Track Ten: "Gorilla, You're A Desperado"
More
conga-style drums under a vaguely calypso-sounding tune that's driven
by either accordion or slide guitar, I can't even tell... amazingly,
this isn't the one on the record that apes*******
(ha) "Gorilla." And another Jackson Browne guitar contribution. Just a fun little
tune that hints at an acerbic worldview in an easily digestible form. I
know it's not deep, but the lyrics take a few twists I got a kick out
of. We somehow work Zevon's iconic glasses into a song. There's the
unexpected word choice as all too soon, the imagined gorilla's life
leads to "I hear he's getting divorced" (we didn't even know he was married!). The fact that our gorilla protagonist ends up in "transactional
analysis" is just, so, well, this world. One can't even get that upset
about life being absurd, because it's too absurd. I get why this was
the a late (third) single - it was worth a try - and I also get why it
didn't do anything. I like it, though.
Track Eleven: "Bed Of Coals"
As Bad Luck Streak winds
down, despite being such a short record it does show signs of running
out of steam. Gotta say, I don't get this one at all. Sometimes
there's nothing more tedious than seeing the self-destructive guy
wallowing in self-pity. "Bed Of Coals" is somehow over five minutes
long but it's not because it's brimming with words or musical ideas -
they're just presented very, very slowly. I haven't had occasion to bust
out my favorite adjective for a slow song, "inert," yet on this record,
a streak that definitively ends here. Even the chorus is just two
lines over and over, delivered as slowly and cheesily as possible. Meh.
Although a bit trite, I do like the line "I'm too old to die young, and too old to die now."
Track Twelve: "Wild Age"
Not
a bad chorus. Not a bad conceit, with the idea of a "wild age" that
some age out of while others live-fast-and-die out of, staying the wild
age in a sense. Finally Bad Luck Streak gets multiple Eagles on
the same track, after their individual guest appearances. The song
isn't really anything special, more a nice pleasant way to wind down.
Overall thoughts:
As I hope was clear, enjoyed this one a lot, and more with each listen. My lukewarm take (I'm sure this isn't that much of a minority view): Bad Luck Streak is
Zevon's best record so far in our chronology. Better than the good but
often self-indulgent self-titled. Better than the mostly great but too
skewed towards wacky Excitable Boy.

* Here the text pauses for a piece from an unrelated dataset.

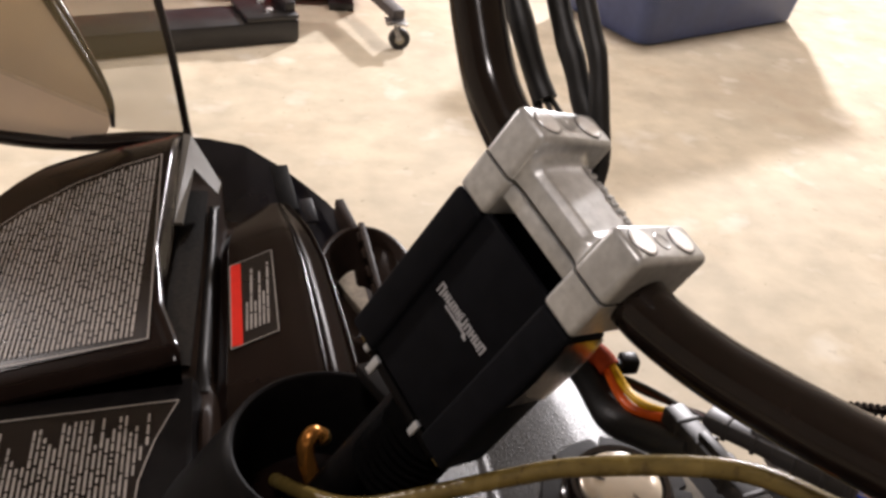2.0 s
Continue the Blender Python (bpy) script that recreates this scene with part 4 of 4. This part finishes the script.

If given the prompt
"explain this whole 'Warren Zevon' thing in barely thirty minutes," one
could do worse than doing it by playing the questioner this batch of
strong tunes that're by turns caustic, fun and absurd, and heartfelt and
heartbroken, all with a unified songwriting approach that leaves room
for plenty of sonic variety.
Favorite track: "Play It All Night Long"
Runner up: "Empty Handed Heart"
Least favorite: "Bed Of Coals"
Rating: 4.5/5
Definitive list of records by Warren Zevon profiled so far, in
order of what I have decided is unambiguously their quality
1) Bad Luck Streak In Dancing School 2) Excitable Boy
3) Warren Zevon
4) Wanted Dead Or Alive
If I have a lot to say about Stand In The Fire, it'll get its own entry, but I'm thinking I'll more likely save my words and just do a single post on the two live albums. Ergo, we probably continue with The Envoy, whenever I get around to it!
*For
the record, apparently a "dancing school" was an old-fashioned
euphemism for what today we might winkingly call a "massage parlor." So the song's narrator is either so seriously down on his luck
that he can't get laid in an establishment meant for it (generally
accepted interpretation), or is citing this particular educational
entity as the venue for a series of poor decisions that he's made.
**I do like the Ernie K-Doe
recording. Whereas the Yardbirds version is an absolute mess, sonically
- hard pass from me. But if you get renowned enough, your early
efforts survive.
***At least these mercenaries keep their heads.
*****Skynyrd
aren't really my taste, but I know enough to feel like the "dead band"
line still hits. I know enough to say that although there is still a
band called "Lynyrd Skynyrd," that Ronnie Van Zant was one of a kind,
completely irreplaceable.******
******FWIW,
when Drive-By Truckers cover "Play It All Night Long" live, they render
the lyric as "play that dead man's song," which works quite well.
*******By
the way, I appreciate a rock singer who, in his songs about primates so
far, has yet to call an ape a monkey, or vice versa. A low bar,
maybe, but such a high proportion of the population doesn't know the
difference between apes and monkeys; props to those who get it right!